To bring the virtual experience to life, expect to invest in new tactics like gamification, including augmented reality, quizzes, and interactive guides.
2. Your brand is going to be more critical than ever
While having a strong and authentic employer brand has always played an important role in attracting desirable candidates, your empathy rating will be under closer scrutiny than ever before.
After the year that was, potential recruits will be looking for employers who have reacted to global challenges with support, and demonstrated flexibility. LinkedIn says: “Instead of showcasing the company’s products, perks, and office amenities in polished marketing materials, they’ll publicise what the company is doing to support employees, customers, and communities in times of crisis.”
And the company that does the best job of conveying on social media or through active corporate social responsibility that they’re about people, not perks, programmes - wins.
3. You need to be a remote employer, for at least part of the time
2020 introduced many businesses to the concept of their employees remote working for long periods. And their people liked it!
Slack’s new Future Forum reports that an overwhelming 72% of the employees surveyed want a combination of office and remote work due to the better work-life balance is promotes. And nearly a third don’t ever want to return to the office environment. Flexibility when it comes to WFH could be a deal-breaker when negotiating a job offer with a new hire. It’s now mainstream, not a sweetener.
4. A bigger, more diverse talent pool
One of the side effects (and a major one at that) of the work-from-home movement is that your pool of available talent has expanded. As long as you have the processes to manage it, your employees can work anywhere, and be part-time, full time, casual or under contact.
LinkedIn reports that remote jobs result in over 20% more geographic diversity among applicants.
5. Social attraction
Social media will play an even more critical role in 2021, and should become your not-so-secret weapon in competing to attracting the talent you need to grow your business.
Intelligent use of social media and online platforms (think LinkedIn, Facebook, and Google ads) allows you to target skilled individuals with relevant and desirable skills and encourage them to take a closer look at what you have to offer. Not only can you build brand awareness and promote your employer brand (see point 2, above), but advertise specific vacancies to a nominated target audience. By taking a data-driven approach, your budget will go further, as will your reach.
6. It’s all about automation and AI
The recruitment process has experienced a dramatic digital overhaul over the last decade. And we expect 2021 to be the year where automation takes over!

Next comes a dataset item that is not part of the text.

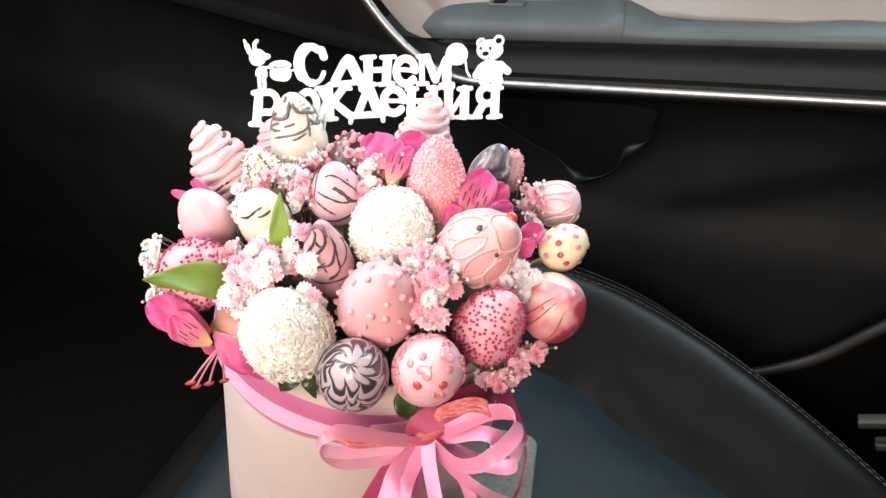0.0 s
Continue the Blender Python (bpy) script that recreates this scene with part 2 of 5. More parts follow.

It will reduce your recruiting costs, improve process efficiency, and free up your team from menial and manual tasks. Expect to use algorithms and artificial intelligence (AI) to automate your CV screening process, including replying to candidates and scheduling interviews.
However, the trick to delivering an engaging recruitment process will be striking just the right balance between automated and human interaction.
7. Candidates with excellent soft skills will be in demand!
In 2020, LinkedIn released a study on the most desirable and in-demand hard and soft skills for the year. The report cites creativity, persuasion, collaboration, adaptability, and emotional intelligence (EQ) as being the most important.
Experience, qualifications, and specialist skills will always count when recruiting. But these soft skills should be at the top of your ‘must have’ candidate attributes – and you’ll need ways to measure them in your recruitment process.
Change is a great catalyst for opportunity. As the recruitment landscape evolves, so must the technology we use, the processes we engineer, and our ability to meet candidate and business expectations in an exciting new world.